As industrialized countries ramp up support for infrastructure development in emerging economies amid China's growing influence, the time has come for them to reconsider how best to use their own resources in this field.
The U.S. International Development Finance Corp. went fully operational early this year with the dual mission of promoting strategic investments and furthering Washington's diplomatic and national security interests. The reorganization consolidated American development finance agencies into a single body with an investment cap of $60 billion -- double that of its main predecessor -- and access to more flexible financing options, including equity investment.
Australia rolled out the Australian Infrastructure Financing Facility for the Pacific last year to expand support for infrastructure in Pacific island nations.
Meanwhile, the U.S., Australia and Japan have established a framework for regular working-level talks on closer cooperation among their respective development finance institutions, including the Japan Bank for International Cooperation. The partnership -- part of the vision for a "free and open Indo-Pacific" promoted by Tokyo and Washington -- works to identify opportunities for joint projects.

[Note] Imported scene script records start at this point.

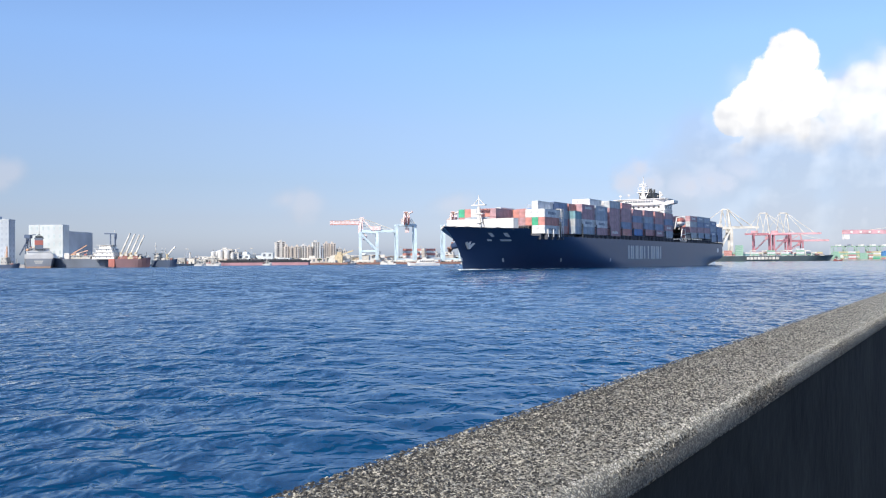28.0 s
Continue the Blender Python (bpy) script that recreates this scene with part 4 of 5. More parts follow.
def lorry(b, y, paint, turn):
    v = thing("lorry", "small flat-fronted lorry parked on the quay", "lorry", pose(east(b, y), y, GROUND, 0, 0, turn), "quay lorries")
    part("cab", Form().side([(0, 0.5), (2.1, 0.5), (2.1, 1.6), (1.8, 2.7), (0, 2.7)], -1.15, 1.15), paint, v)
    part("windscreen", Form().side([(2.02, 1.7), (2.16, 1.7), (1.9, 2.55), (1.78, 2.55)], -1.0, 1.0), GLASS, v)
    part("load_box", Form().box(-6.6, -1.2, 0.9, -0.2, 1.2, rng.uniform(2.2, 3.4)), rng.choice([CREAM, OLDWHITE, OLDWHITE, GREYHULL, CREAM]), v)
    for x in (1.0, -2.6, -5.4):
        for s in (-1, 1):
            part("wheel", Form().tube((x, s * 1.15 - 0.15, 0.5), (x, s * 1.15 + 0.15, 0.5), 0.5, n=10), DARK, v)


for i in range(26):
    lorry(-128 + 250 * (i + rng.random()) / 26, rng.uniform(949, 962), rng.choice([OLDWHITE, CREAM, BLUEHULL, RUST, OLDWHITE]), rng.choice([0, 180, 4, 176]))
for i in range(34):
    b, y = -130 + 262 * (i + rng.random()) / 34, rng.uniform(966, 1040)
    w, h = rng.uniform(3, 9), rng.uniform(2.5, 8.5)
    t = thing("quay_hut", "small weathered quayside hut", "hut", pose(east(b, y), y, GROUND, 0, 0, rng.uniform(-15, 15)), "quay huts")
    part("wall", Form().box(-w / 2, 0, 0, w / 2, 5, h), rng.choice([OLDWHITE, CREAM, TAN, CREAM, CONCRETE, PALEWALL, PALEWALL]), t)
    part("roof", Form().side([(-w / 2 - 0.3, h), (w / 2 + 0.3, h), (w / 2 + 0.3, h + 0.2), (0, h + 1.1), (-w / 2 - 0.3, h + 0.2)], -0.3, 5.3), rng.choice([OLDWHITE, RUST, CONCRETE]), t)
    part("door", Form().box(-0.6, -0.06, 0, 0.6, 0.04, 2.1), DARK, t)
    part("window", Form().box(w * 0.22, -0.06, 1.2, w * 0.4, 0.04, 2.1), FARGLASS, t)
for i in range(34):
    b, y = -306 + 112 * (i + rng.random()) / 34, rng.uniform(950, 1000)
    w, h = rng.uniform(2.5, 8), rng.uniform(2.2, 6.5)
    t = thing("waterfront_shed", "small pale waterfront shed beside the quay", "shed", pose(east(b, y), y, GROUND, 0, 0, rng.uniform(-20, 20)), "waterfront sheds")
    part("wall", Form().box(-w / 2, 0, 0, w / 2, 5, h), rng.choice([OLDWHITE, CREAM, TAN, GREYWALL, CONCRETE, PALEWALL, REDHULL]), t)
    part("roof", Form().side([(-w / 2 - 0.3, h), (w / 2 + 0.3, h), (w / 2 + 0.3, h + 0.2), (0, h + 1.0), (-w / 2 - 0.3, h + 0.2)], -0.3, 5.3), rng.choice([OLDWHITE, GREYDECK, CONCRETE, RUST]), t)
    part("door", Form().box(-0.7, -0.06, 0, 0.7, 0.04, 2.1), DARK, t)
    if i % 5 == 2:
        part("stack_pipe", Form().tube((w * 0.3, 2, h), (w * 0.3, 2, h + rng.uniform(3, 7)), 0.35, 0.28, 8), PALEWALL, t)
for b, h, r in ((-289, 13, 1.5), (-282, 9, 1.2), (-226, 15, 0.8), (-216, 12, 0.6), (-203, 14, 0.5), (-72, 13, 0.6), (48, 16, 0.6), (66, 12, 0.9), (80, 14, 0.5)):
    t = thing("chimney", "slim pale chimney behind the waterfront", "chimney", pose(east(b, 1010), 1010, GROUND), "chimneys")
    part("shaft", Form().tube((0, 0, 0), (0, 0, h), r, r * 0.75, 12), PALEWALL, t, smooth=True)
    part("rim", Form().tube((0, 0, h - 0.5), (0, 0, h + 0.1), r * 0.9, r * 0.9, 12), CONCRETE, t)
for i in range(16):
    b, y = -300 + 430 * (i + rng.random()) / 16, rng.uniform(950, 1000)
    t = thing("light_mast", "tall grey floodlight mast on the quay", "mast", pose(east(b, y), y, GROUND), "floodlight masts")
    part("pole", Form().tube((0, 0, 0), (0, 0, 17), 0.28, 0.16, 8), GREYWALL, t)
    part("lamp_bar", Form().box(-1.6, -0.3, 16.6, 1.6, 0.3, 17.3), OLDWHITE, t)
pylon = thing("lattice_tower", "dark steel lattice tower behind the quay", "tower", pose(east(34.5, 1010), 1010, GROUND))
for x, y in ((-2.2, -2.2), (2.2, -2.2), (2.2, 2.2), (-2.2, 2.2)):
    part("post", Form().beam((x, y, 0), (x * 0.8, y * 0.8, 30), 0.55), DARK, pylon)
for i in range(7):
    for s in (-1, 1):
        part("brace", Form().beam((-2.1 * s, -2.1, 4.2 * i), (2.1 * s, -2.1, 4.2 * i + 4.2), 0.35), DARK, pylon)
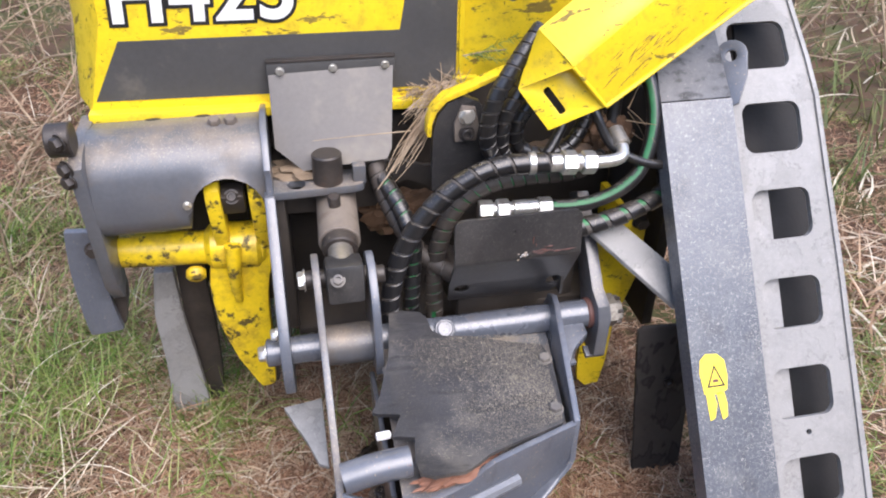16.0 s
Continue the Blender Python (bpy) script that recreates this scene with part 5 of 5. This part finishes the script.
def make_sprig(at):
    rng = random.Random(44)
    b = bmesh.new()
    for side in (-1, 0, 1):
        tip = Vector(at) + Vector((0.1 + 0.03 * abs(side), -0.01, 0.012 + 0.035 * side))
        start = Vector(at) + Vector((0.03 * abs(side), 0, 0))
        for _ in range(70):
            f = rng.random()
            c = start.lerp(tip, f)
            w = ((tip - start).normalized() * 0.5 + Vector((rng.uniform(-0.4, 0.4), rng.uniform(-0.7, 0.3), rng.uniform(-1, 1)))).normalized() * rng.uniform(0.012, 0.024)
            o = w.orthogonal().normalized() * 0.001
            b.faces.new([b.verts.new(v) for v in (c - o, c + o, c + w)])
    sprig = thing("conifer_sprig", at, "small green conifer sprig caught under the yellow cover", "sprig")
    part("needles", b, green_mat, sprig, "", 0)
    part("twig", tube([Vector(at), Vector(at) + Vector((0.05, -0.004, 0.008)), Vector(at) + Vector((0.1, -0.01, 0.012))], 0.0016, 6, 0.02), twig_mat, sprig)


make_sprig((0.115, 0.375, 1.115))


def make_brush():
    rng = random.Random(12)
    b, nb = bmesh.new(), bmesh.new()
    for k in range(300):
        x, y = rng.uniform(-4.2, -1.3), rng.uniform(1.0, 4.5)
        if k % 10 < 3:
            x, y = rng.uniform(-3, 4), rng.uniform(4.2, 6.5)
        elif k % 10 < 5:
            x, y = rng.uniform(1.7, 4.0), rng.uniform(1.9, 4.5)
        z = ground_height(x, y)
        d = Vector((rng.uniform(-1, 1), rng.uniform(-1, 1), rng.uniform(0.1, 1.3))).normalized()
        ln = rng.uniform(0.4, 1.4)
        p = Vector((x, y, z))
        q = p + d * ln
        q.z = max(q.z, z + 0.05)
        mid = p.lerp(q, 0.5) + Vector((rng.uniform(-0.1, 0.1), rng.uniform(-0.1, 0.1), rng.uniform(0, 0.15)))
        tube([p, mid, q], rng.uniform(0.004, 0.01), 5, 0.1, None, b, 0.3)
        for _ in range(rng.randint(4, 9)):
            f = rng.uniform(0.2, 1)
            s = p.lerp(mid, f * 2) if f < 0.5 else mid.lerp(q, f * 2 - 1)
            e = s + Vector((rng.uniform(-1, 1), rng.uniform(-1, 1), rng.uniform(-0.3, 0.8))).normalized() * rng.uniform(0.1, 0.35)
            tube([s, s.lerp(e, 0.5) + Vector((0, 0, 0.02)), e], 0.003, 4, 0.08, None, b, 0.4)
            if rng.random() < 0.65:
                for _ in range(26):
                    c = s.lerp(e, rng.random())
                    w = Vector((rng.uniform(-1, 1), rng.uniform(-1, 1), rng.uniform(-1, 1))).normalized() * rng.uniform(0.03, 0.08)
                    o = w.orthogonal().normalized() * 0.0016
                    nb.faces.new([nb.verts.new(v) for v in (c - o, c + o, c + w)])
    tagged(new("dead_branches", mesh_from(b, "dead_branches", twig_mat, 60)), "tangled dry dead branches at the clearing's edge", "branches", kind="stuff")
    tagged(new("pine_needles", mesh_from(nb, "pine_needles", needle_mat, 0)), "dark green pine needles on low branches", "needles", kind="stuff")


make_brush()
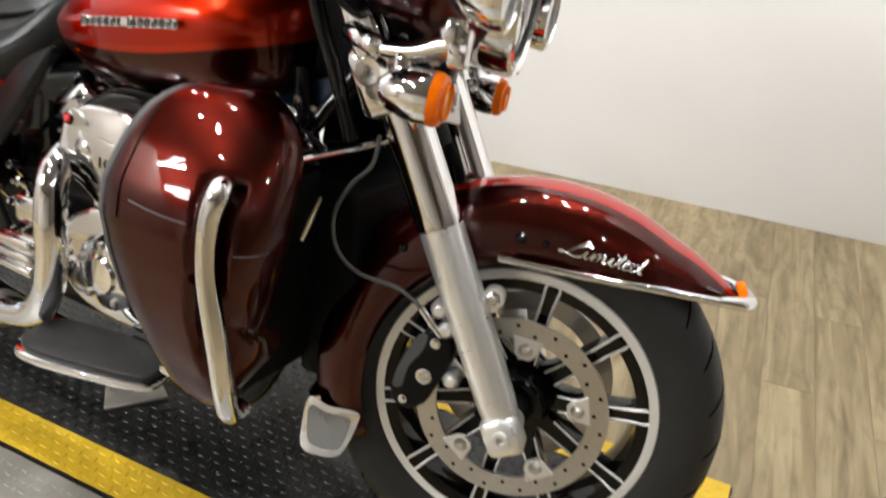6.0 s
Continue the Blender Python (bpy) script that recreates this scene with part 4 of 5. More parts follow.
part("seam", tube(seam_line(SEAT[3:-1], (0.965, 0.36, 0)), 0.0016, 6, 3), SATIN, seat)
part("seam", tube(seam_line(SEAT[4:-1], (0.72, 0.0, 0.0025)), 0.0016, 6, 3), SATIN, seat)
PIL = [(-1.40, 0.16, 0.80, 0.79, 0.66), (-1.425, 0.195, 0.825, 0.815, 0.65), (-1.47, 0.205, 0.84, 0.83, 0.66), (-1.54, 0.205, 0.838, 0.828, 0.68), (-1.62, 0.2, 0.83, 0.82, 0.70), (-1.70, 0.195, 0.826, 0.816, 0.715), (-1.76, 0.17, 0.82, 0.81, 0.73)]
pillion = part("passenger_seat", loft(seat_rings(PIL)), LEATHER, bike, "black vinyl passenger seat")
soft(pillion, 2)
part("seam", tube(seam_line(PIL[1:], (0.94, 0.2, 0.002)), 0.0016, 6, 3), SATIN, pillion)
part("seat_strap", tube([(-1.408, y, z) for y, z in ((-0.198, 0.72), (-0.205, 0.745), (-0.207, 0.775), (-0.204, 0.815), (-0.185, 0.842), (-0.15, 0.856), (-0.1, 0.861), (0, 0.864), (0.1, 0.861), (0.15, 0.856), (0.185, 0.842), (0.204, 0.815), (0.207, 0.775), (0.198, 0.72))], 0.0055, 8, 5), MATTE, pillion, "black seat strap")
part("side_bolt", lathe([(0, 0.012), (0.012, 0.01), (0.017, 0.003), (0.018, 0)], (-1.39, -0.2, 0.685), (0.1, -1, 0), 20), CHROME, pillion, "chrome seat strap bolt")

# -- touring box with backrest --
def rbox(x0, x1, y0, y1, z0, z1, taper=0.9, r=0.05, n=6, top=1.0):
    """A box with rounded plan corners, narrower below."""
    rings = []
    for z, f in ((z0, taper), (z0 + 0.02, taper + 0.02), ((z0 + z1) / 2, (taper + 1) / 2 + 0.02), (z1 - 0.03, top), (z1 - 0.014, top - 0.02), (z1 - 0.005, top - 0.07), (z1, top - 0.16)):
        cx, cy = (x0 + x1) / 2, (y0 + y1) / 2
        hx, hy = (x1 - x0) / 2 * f, (y1 - y0) / 2 * f
        ring = []
        for qx, qy, a0 in ((1, 1, 0), (-1, 1, 90), (-1, -1, 180), (1, -1, 270)):
            for k in range(n):
                a = radians(a0 + 90 * k / (n - 1))
                ring.append((cx + qx * (hx - r) + r * math.cos(a), cy + qy * (hy - r) + r * math.sin(a), z))
        rings.append(ring)
    return loft(rings)


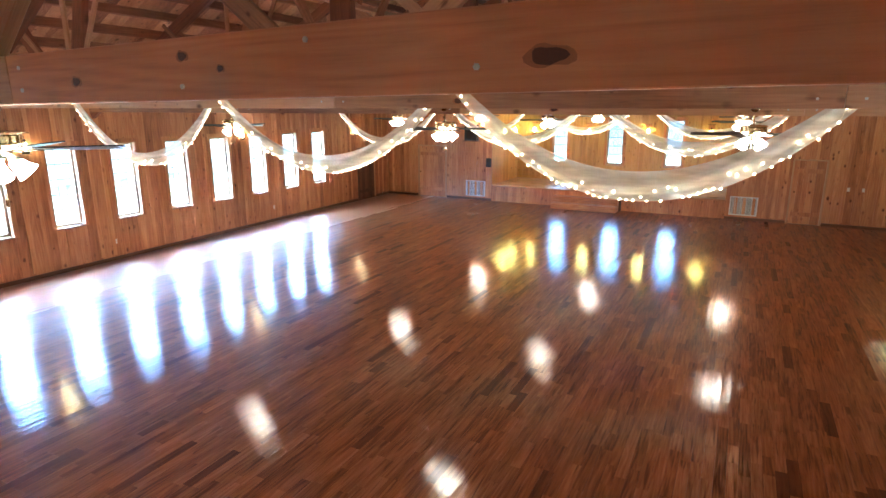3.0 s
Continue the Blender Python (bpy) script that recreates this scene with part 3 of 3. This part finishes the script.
for z0, d in ((0.0, 0.60), (0.21, 0.32)):
    part("step", box_bm(-5.4, -3.12, NY - 0.02 - d, NY - 0.008, z0 + 0.001, z0 + 0.205, 0.008), M_GABLE, stage)
part("rail_post", box_bm(-3.11, -3.03, NY - 0.14, NY - 0.06, 0.0, 0.48, 0.006), M_BASE, stage)
for nm, bx in (("wall_stage_back", None), ("wall_stage_west", (STAGE_W - 0.14, STAGE_W, NY + 0.022, STAGE_N + 0.1, 0, 3.9)), ("wall_stage_east", (STAGE_E, STAGE_E + 0.14, NY + 0.022, STAGE_N + 0.1, 0, 3.9))):
    if bx:
        w = tagged(new(nm, quads(nm, [bx], M_DOOR)), "pine boarded side wall of the stage", "wall", kind="structure")
        inner = bx[1] if nm.endswith("west") else bx[0] - 0.012
        cuts = split_span(NY + 0.03, STAGE_N, 0.14, 0.22)
        for a, b in zip(cuts, cuts[1:]):
            part("wall_board", quads("wall_board", [(inner, inner + 0.012, a + 0.002, b - 0.002, STAGE_Z, 3.62)], M_STAGE_LIT), M_STAGE_LIT, w)
    else:
        wall_with_boards(nm, "pine board wall behind the stage", STAGE_W, STAGE_E, 3.9, [(x - 0.05, x + WIN_W + 0.05, 1.28, 1.33 + WIN_T - WIN_B + 0.05) for x in stage_x],
                         lambda u0, u1, d0, d1, z0, z1: (u0, u1, STAGE_N + d0, STAGE_N + d1, z0, z1), board=M_STAGE_LIT, strip=M_STAGE_LIT)
tagged(new("ceiling_stage", quads("ceiling_stage", [(STAGE_W, STAGE_E, NY + 0.16, STAGE_N + 0.1, 3.63, 3.68)], M_PURLIN_SHADED)), "low boarded ceiling over the stage", "ceiling", kind="structure")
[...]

All such moves have come in response to China's Belt and Road infrastructure initiative.
China has come under fire over infrastructure investments for leaving emerging economies mired in "debt traps" and taking control of strategically significant facilities such as ports and propping up autocratic governments. It is important for other countries to unite to counter actions by Beijing that destabilize the region's geopolitical order.
But the role China plays in furnishing emerging countries with necessary infrastructure cannot be overlooked. Other nations should approach the issue by not merely countering China but also prompting Beijing to focus on infrastructure projects that would promote regional stability.
Japan could serve as a catalyst for such a perspective shift.
Tokyo has agreed to partner with Beijing on projects in third countries that are open, transparent, financially sustainable and make economic sense. Given China's interest in such cooperation, Japan should leverage its strict standards to push Beijing toward higher-quality investment.
Leaders from the Group of 20 major economies endorsed principles for quality infrastructure investment last year, which has spurred discussion of an international certification system, called the Blue Dot Network. Japan should actively contribute to this effort and encourage China to participate as well.
One of the keys to sustainable infrastructure support is ensuring that neither the financing country nor the beneficiary ends up being burdened excessively. Given that public finances are tight, countries should make good use of private-sector capital and expertise.
It is also important for both sides to be able to benefit from projects not only in the short term, but over the long term as well. A temporary boost in exports of equipment and materials from the supporting country will no longer cut it. Countries instead should emphasize a development model that will continuously benefit and provide know-how to society -- for example through better operation of transportation and other public utilities or even management of cities themselves -- while also turning a profit.
Reining in greenhouse gas emissions is an important challenge as well. While the needs and economic circumstances of individual countries need to be kept in mind, the shift to projects with a lower environmental burden must not be neglected.